Revealed! Why My Relationship With My Best Friend Is More Sacred …
than my relationship with my partner.
I met my best friend on our first day of college. Immediately, she was familiar to me in a way that gave me a calming sense I’d never experienced. She still has that effect on me 30 years later.
We were 18, and she was having a hard time being away from home and felt strange about living with someone she’d never met before. However, I was ready to get out of the town I’d grown up in and swore I’d never return.
We stayed up late that night talking. We did the same the following night. It wasn’t long until we both felt like we’d been sisters in another life — something a psychic ended up telling us was true 20 years after we’d met.
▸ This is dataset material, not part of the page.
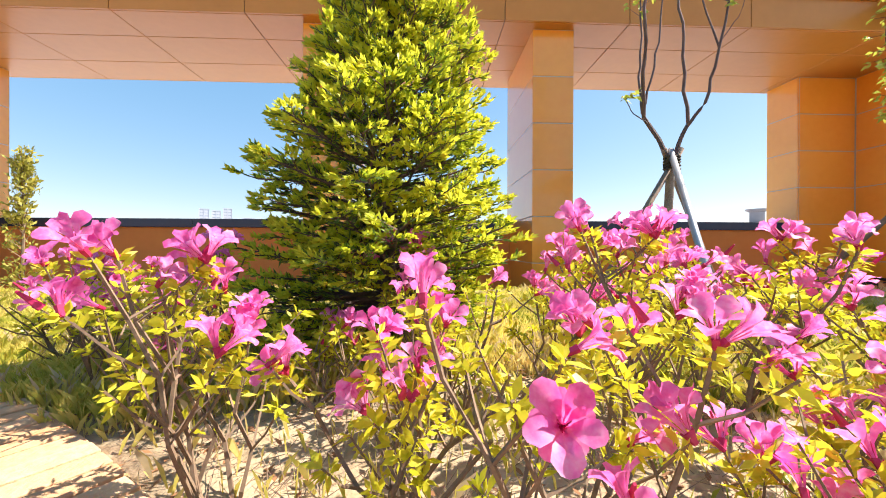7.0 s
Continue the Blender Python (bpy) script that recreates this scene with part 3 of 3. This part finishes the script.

We were there when we both went through hard breakups in the same year. She was there when my first engagement fell apart. We both sobbed when I decided to move a few thousand miles away after graduation — and I remember thinking, I don’t want to leave her.
When my first child was born, she drove five hours to be with me. When my ex-husband and I bought our first house, she was our first guest — despite the fact she lives five hours away. When my marriage fell apart, she was the one person I needed. I told her in a moment of desperation, “If you can stay, I will be OK.”
I knew full well she couldn’t stay; she has a family of her own and she’d dropped everything to be with me for a few days after one phone call.
But the thing is, I knew things would be fine because she’d been in my life for so long and proven to me she wasn’t going anywhere. She has always given me peace of mind, and I can honestly say, no one else in my life has done that the way she has.
My best friend has been a constant in my life. She has been a bright spot I have always been able to count on. She isn’t afraid to tell me like it is. She calls me out when I need it the most. Then, there are times she simply listens and says, “See, you are answering your own questions.” It’s as if she knows what I need more than I know what I need. She has seen me at my worst and at my best. There’s no judgment, competition or hard feelings when we go months without talking (which we often do). There is only the ease of knowing we are always there for each other because that’s the way it has been for 30 years now.
When something happens or I need to talk something out, I go to her before I go to my partner. She doesn’t let me get away with not believing in myself. She knew me when I was a teenager. She has seen me stumble and watched me change over the decades. She handles things differently than he does, and although I love him very much and value our relationship, she is the one person I’m not sure I could live without.
But the biggest reason why her relationship is more sacred to me than the one I have with my partner is that she gets me in a way no man ever will. It’s something that just happens when you have a friend whom you’ve grown up with, and despite the changes you go through there is still acceptance and desire to be in each other’s lives.
I’ve always known what I have with her is rare. We both have other friends, and we see each other only once or twice a year. But we have something that stands out from every other relationship I have.
She is my person; my soulmate. I feel so lucky knowing she is always going to be a constant in my life.